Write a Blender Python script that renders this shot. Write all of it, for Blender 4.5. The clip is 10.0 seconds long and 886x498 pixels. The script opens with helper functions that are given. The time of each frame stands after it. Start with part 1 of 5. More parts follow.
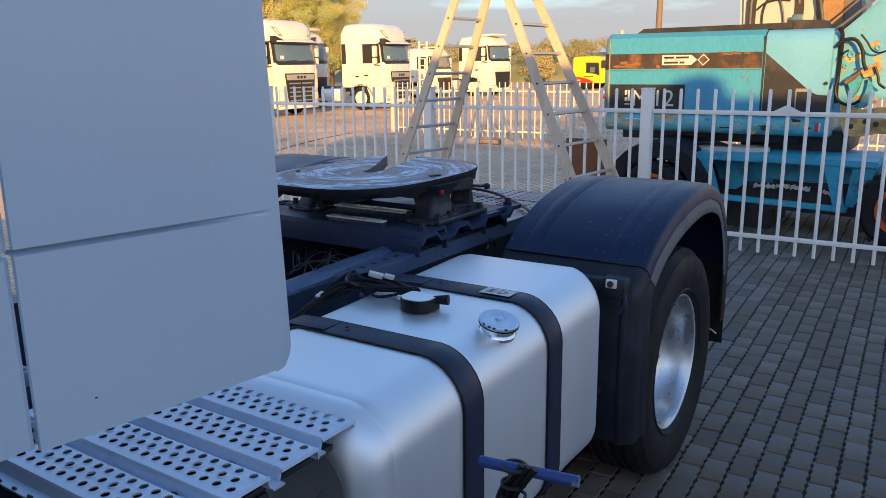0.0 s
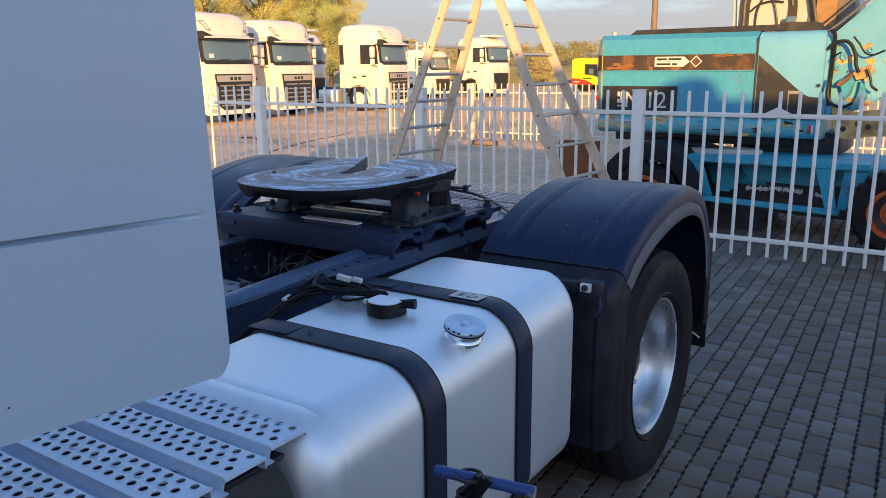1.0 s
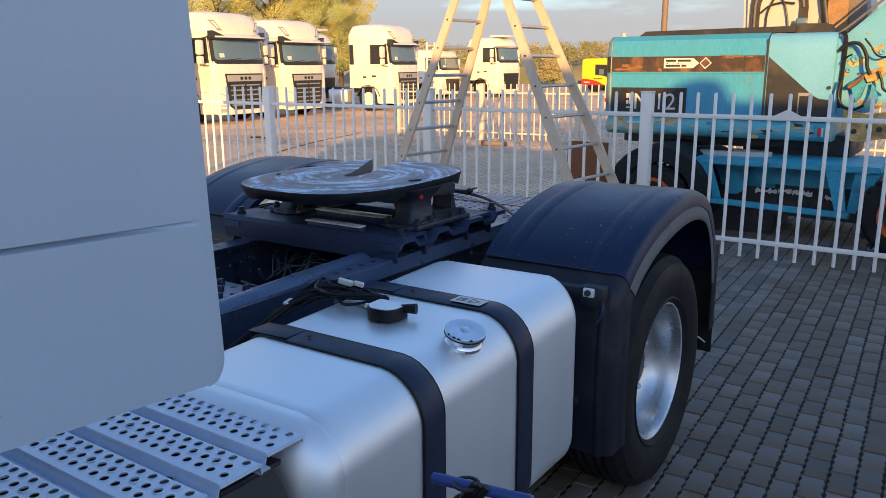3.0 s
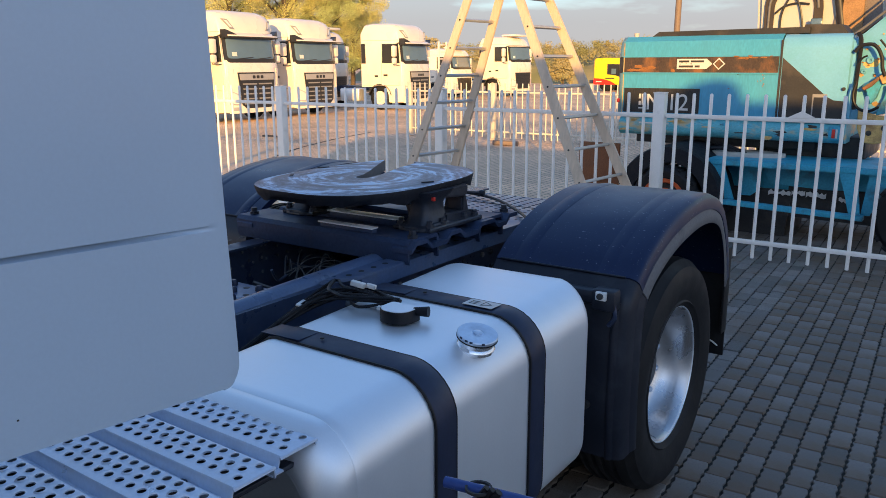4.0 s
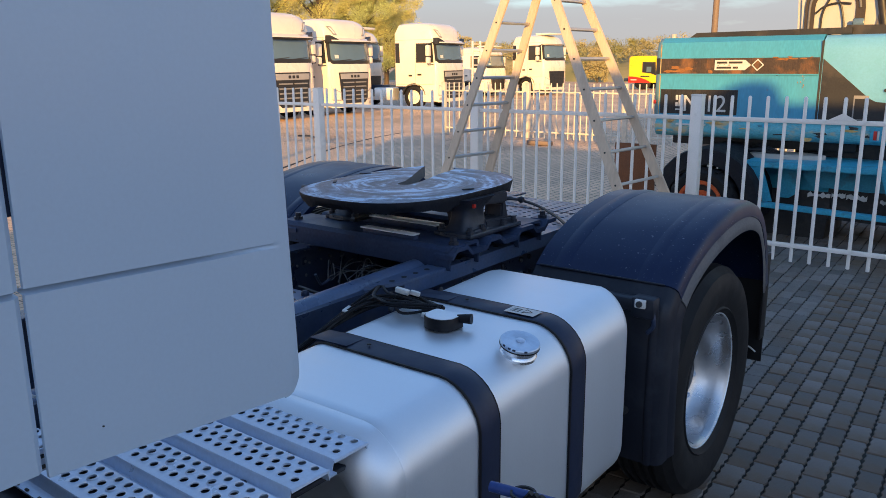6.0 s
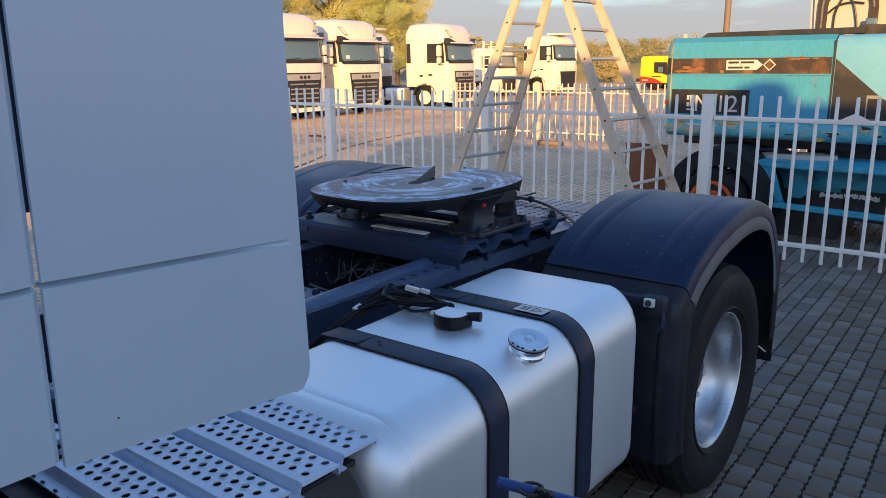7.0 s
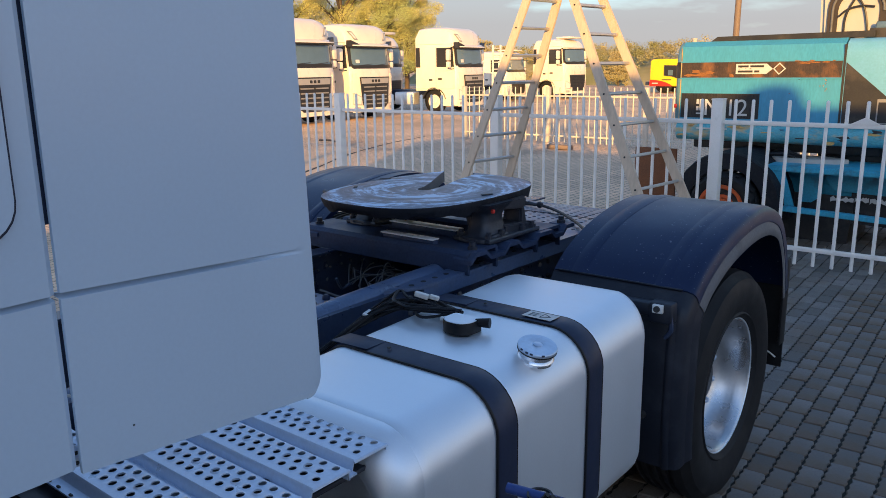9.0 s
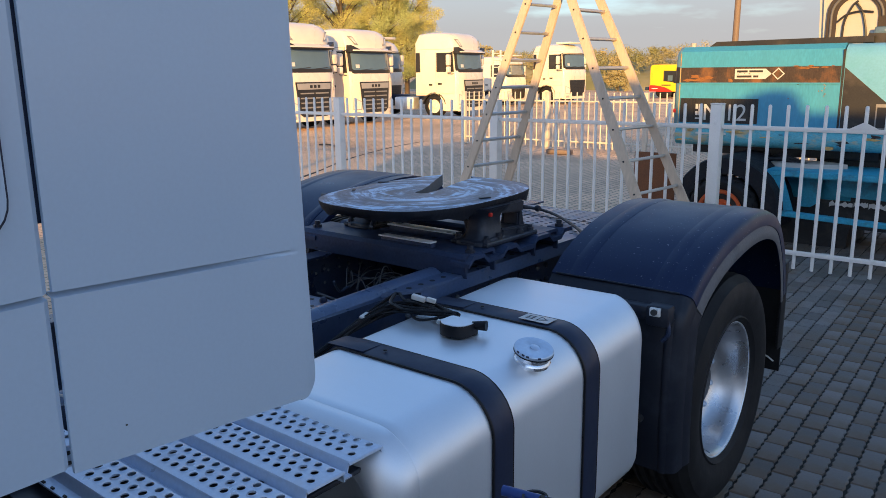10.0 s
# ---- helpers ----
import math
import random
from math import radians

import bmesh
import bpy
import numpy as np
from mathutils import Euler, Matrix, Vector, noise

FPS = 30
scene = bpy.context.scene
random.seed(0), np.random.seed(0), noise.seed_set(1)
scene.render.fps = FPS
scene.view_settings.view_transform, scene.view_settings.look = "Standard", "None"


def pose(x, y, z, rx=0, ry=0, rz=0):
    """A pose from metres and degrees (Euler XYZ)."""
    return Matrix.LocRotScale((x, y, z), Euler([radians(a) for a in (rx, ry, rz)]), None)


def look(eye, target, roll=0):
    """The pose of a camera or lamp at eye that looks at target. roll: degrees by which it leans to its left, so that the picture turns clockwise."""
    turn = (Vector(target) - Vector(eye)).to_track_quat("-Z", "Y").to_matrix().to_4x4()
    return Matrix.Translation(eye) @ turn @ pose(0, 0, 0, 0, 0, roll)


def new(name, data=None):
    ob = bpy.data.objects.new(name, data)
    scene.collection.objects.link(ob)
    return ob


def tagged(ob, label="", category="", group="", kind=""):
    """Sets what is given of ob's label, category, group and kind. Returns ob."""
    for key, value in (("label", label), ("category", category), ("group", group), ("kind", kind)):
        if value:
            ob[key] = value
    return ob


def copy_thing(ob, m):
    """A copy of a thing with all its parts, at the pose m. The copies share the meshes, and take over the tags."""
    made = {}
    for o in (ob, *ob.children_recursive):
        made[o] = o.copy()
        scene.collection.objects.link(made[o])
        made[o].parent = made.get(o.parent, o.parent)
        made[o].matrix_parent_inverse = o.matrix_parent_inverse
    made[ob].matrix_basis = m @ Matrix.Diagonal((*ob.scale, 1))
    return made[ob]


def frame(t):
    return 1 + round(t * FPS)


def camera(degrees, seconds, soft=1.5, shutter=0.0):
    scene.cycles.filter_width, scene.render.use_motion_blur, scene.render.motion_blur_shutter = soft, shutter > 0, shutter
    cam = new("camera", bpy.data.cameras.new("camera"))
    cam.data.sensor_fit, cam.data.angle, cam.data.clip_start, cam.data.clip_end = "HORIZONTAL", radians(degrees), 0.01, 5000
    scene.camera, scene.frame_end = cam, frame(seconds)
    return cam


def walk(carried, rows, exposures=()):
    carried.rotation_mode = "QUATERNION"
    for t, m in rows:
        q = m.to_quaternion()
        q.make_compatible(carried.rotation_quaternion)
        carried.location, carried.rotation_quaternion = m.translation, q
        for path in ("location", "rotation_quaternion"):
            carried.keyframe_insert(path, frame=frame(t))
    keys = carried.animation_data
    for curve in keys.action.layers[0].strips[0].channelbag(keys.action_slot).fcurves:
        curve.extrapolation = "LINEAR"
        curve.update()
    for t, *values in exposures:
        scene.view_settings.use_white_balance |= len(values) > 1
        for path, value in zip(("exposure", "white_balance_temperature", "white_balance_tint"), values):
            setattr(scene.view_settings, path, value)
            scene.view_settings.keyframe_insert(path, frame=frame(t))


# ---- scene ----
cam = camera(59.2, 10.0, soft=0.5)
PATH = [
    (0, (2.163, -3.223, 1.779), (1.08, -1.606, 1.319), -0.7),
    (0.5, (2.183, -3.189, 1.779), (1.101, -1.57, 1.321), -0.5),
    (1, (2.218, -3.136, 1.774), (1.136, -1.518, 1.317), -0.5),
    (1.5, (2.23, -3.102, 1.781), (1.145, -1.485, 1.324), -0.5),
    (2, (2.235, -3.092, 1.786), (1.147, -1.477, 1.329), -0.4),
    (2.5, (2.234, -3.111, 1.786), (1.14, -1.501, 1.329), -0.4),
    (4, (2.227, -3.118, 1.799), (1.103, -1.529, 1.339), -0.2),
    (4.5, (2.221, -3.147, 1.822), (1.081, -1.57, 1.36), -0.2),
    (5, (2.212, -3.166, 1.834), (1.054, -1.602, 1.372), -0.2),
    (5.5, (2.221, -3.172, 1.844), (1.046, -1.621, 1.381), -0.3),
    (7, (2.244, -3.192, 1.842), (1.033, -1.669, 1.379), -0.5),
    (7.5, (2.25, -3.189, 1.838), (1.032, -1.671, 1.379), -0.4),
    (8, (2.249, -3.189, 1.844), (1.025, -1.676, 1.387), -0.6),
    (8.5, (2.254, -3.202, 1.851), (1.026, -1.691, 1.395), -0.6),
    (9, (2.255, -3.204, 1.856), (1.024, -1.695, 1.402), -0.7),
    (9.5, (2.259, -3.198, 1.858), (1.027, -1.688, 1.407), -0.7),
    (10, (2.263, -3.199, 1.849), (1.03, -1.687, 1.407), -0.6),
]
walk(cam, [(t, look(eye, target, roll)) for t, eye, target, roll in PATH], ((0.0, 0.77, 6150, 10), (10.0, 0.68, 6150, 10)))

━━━

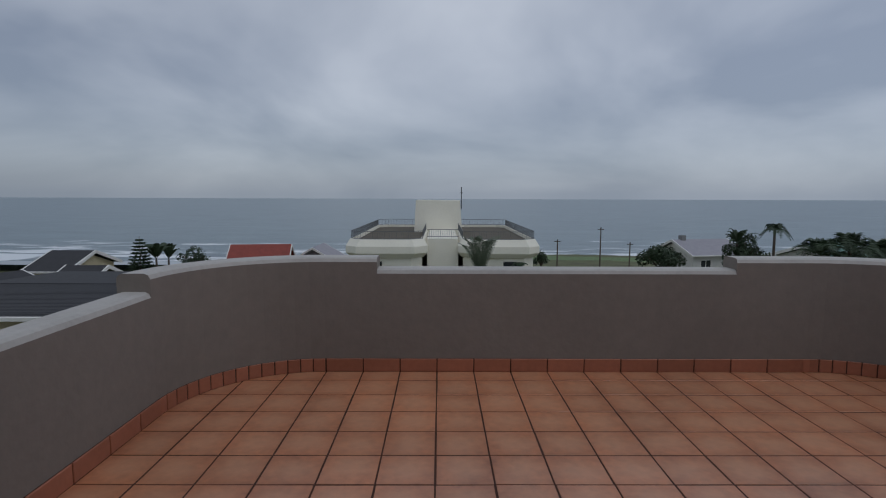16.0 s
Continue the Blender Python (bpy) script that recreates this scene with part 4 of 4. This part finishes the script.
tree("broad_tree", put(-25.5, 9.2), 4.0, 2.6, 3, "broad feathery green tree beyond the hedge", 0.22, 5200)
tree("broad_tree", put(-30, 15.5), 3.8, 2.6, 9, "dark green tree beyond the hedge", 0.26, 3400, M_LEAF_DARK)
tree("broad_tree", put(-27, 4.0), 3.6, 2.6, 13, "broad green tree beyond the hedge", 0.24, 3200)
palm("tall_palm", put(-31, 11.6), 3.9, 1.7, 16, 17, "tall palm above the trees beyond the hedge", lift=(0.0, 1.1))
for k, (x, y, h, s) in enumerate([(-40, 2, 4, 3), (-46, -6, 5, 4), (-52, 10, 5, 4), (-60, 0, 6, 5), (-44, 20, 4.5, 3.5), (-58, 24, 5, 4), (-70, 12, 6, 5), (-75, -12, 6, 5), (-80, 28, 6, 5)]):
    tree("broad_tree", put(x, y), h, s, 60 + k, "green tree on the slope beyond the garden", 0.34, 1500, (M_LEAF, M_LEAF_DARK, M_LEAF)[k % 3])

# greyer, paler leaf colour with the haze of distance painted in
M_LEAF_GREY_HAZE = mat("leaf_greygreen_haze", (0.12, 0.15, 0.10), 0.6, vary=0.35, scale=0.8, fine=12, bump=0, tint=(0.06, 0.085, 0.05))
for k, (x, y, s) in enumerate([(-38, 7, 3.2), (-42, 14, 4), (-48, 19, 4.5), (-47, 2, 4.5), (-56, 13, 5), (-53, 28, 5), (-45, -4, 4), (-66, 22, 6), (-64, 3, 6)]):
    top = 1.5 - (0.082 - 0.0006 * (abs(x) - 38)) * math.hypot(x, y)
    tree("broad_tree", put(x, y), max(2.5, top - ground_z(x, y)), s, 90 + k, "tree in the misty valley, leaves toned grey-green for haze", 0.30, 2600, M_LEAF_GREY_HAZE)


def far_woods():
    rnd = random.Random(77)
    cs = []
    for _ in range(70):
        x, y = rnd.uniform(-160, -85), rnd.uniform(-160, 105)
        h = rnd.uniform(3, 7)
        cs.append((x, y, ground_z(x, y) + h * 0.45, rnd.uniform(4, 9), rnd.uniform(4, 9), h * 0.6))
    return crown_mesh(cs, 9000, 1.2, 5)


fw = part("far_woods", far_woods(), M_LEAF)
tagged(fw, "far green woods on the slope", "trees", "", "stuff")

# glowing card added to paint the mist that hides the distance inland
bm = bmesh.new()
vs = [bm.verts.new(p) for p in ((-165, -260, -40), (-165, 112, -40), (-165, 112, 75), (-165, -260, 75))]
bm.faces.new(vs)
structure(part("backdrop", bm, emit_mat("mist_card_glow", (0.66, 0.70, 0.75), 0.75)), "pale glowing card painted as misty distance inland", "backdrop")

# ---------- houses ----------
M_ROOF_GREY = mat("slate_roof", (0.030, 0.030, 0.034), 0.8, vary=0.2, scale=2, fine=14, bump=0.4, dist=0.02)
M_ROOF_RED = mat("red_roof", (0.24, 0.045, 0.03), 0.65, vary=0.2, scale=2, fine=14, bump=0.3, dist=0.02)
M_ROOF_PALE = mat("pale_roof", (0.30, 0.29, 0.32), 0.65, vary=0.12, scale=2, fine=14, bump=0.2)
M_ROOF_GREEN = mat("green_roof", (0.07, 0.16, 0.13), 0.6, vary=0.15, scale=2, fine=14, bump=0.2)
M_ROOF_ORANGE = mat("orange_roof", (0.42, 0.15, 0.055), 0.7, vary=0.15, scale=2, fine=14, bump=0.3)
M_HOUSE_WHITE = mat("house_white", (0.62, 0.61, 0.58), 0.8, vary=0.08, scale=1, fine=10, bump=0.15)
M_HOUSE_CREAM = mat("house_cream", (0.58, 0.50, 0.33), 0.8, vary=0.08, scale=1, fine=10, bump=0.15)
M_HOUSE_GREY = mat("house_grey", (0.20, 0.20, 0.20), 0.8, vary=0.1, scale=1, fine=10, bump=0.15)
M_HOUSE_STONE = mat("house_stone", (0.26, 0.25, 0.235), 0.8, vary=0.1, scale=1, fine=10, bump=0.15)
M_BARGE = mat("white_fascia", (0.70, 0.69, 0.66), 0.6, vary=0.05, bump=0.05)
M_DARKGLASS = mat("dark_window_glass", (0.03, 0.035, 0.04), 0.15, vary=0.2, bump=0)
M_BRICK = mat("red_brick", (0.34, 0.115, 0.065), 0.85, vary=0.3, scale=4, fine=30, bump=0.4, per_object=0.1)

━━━

Exercise description →
Extract verbatim only those lines that run from the line with "scene.render.fps = FPS" to the line with "for path in", inclusive.

Task result →
scene.render.fps = FPS
scene.view_settings.view_transform, scene.view_settings.look = "Standard", "None"


def pose(x, y, z, rx=0, ry=0, rz=0):
    """A pose from metres and degrees (Euler XYZ)."""
    return Matrix.LocRotScale((x, y, z), Euler([radians(a) for a in (rx, ry, rz)]), None)


def look(eye, target, roll=0):
    """The pose of a camera or lamp at eye that looks at target. roll: degrees by which it leans to its left, so that the picture turns clockwise."""
    turn = (Vector(target) - Vector(eye)).to_track_quat("-Z", "Y").to_matrix().to_4x4()
    return Matrix.Translation(eye) @ turn @ pose(0, 0, 0, 0, 0, roll)


def new(name, data=None):
    ob = bpy.data.objects.new(name, data)
    scene.collection.objects.link(ob)
    return ob


def tagged(ob, label="", category="", group="", kind=""):
    """Sets what is given of ob's label, category, group and kind. Returns ob."""
    for key, value in (("label", label), ("category", category), ("group", group), ("kind", kind)):
        if value:
            ob[key] = value
    return ob


def copy_thing(ob, m):
    """A copy of a thing with all its parts, at the pose m. The copies share the meshes, and take over the tags."""
    made = {}
    for o in (ob, *ob.children_recursive):
        made[o] = o.copy()
        scene.collection.objects.link(made[o])
        made[o].parent = made.get(o.parent, o.parent)
        made[o].matrix_parent_inverse = o.matrix_parent_inverse
    made[ob].matrix_basis = m @ Matrix.Diagonal((*ob.scale, 1))
    return made[ob]


def frame(t):
    return 1 + round(t * FPS)


def camera(degrees, seconds, soft=1.5, shutter=0.0):
    scene.cycles.filter_width, scene.render.use_motion_blur, scene.render.motion_blur_shutter = soft, shutter > 0, shutter
    cam = new("camera", bpy.data.cameras.new("camera"))
    cam.data.sensor_fit, cam.data.angle, cam.data.clip_start, cam.data.clip_end = "HORIZONTAL", radians(degrees), 0.01, 5000
    scene.camera, scene.frame_end = cam, frame(seconds)
    return cam


def walk(carried, rows, exposures=()):
    carried.rotation_mode = "QUATERNION"
    for t, m in rows:
        q = m.to_quaternion()
        q.make_compatible(carried.rotation_quaternion)
        carried.location, carried.rotation_quaternion = m.translation, q
        for path in ("location", "rotation_quaternion"):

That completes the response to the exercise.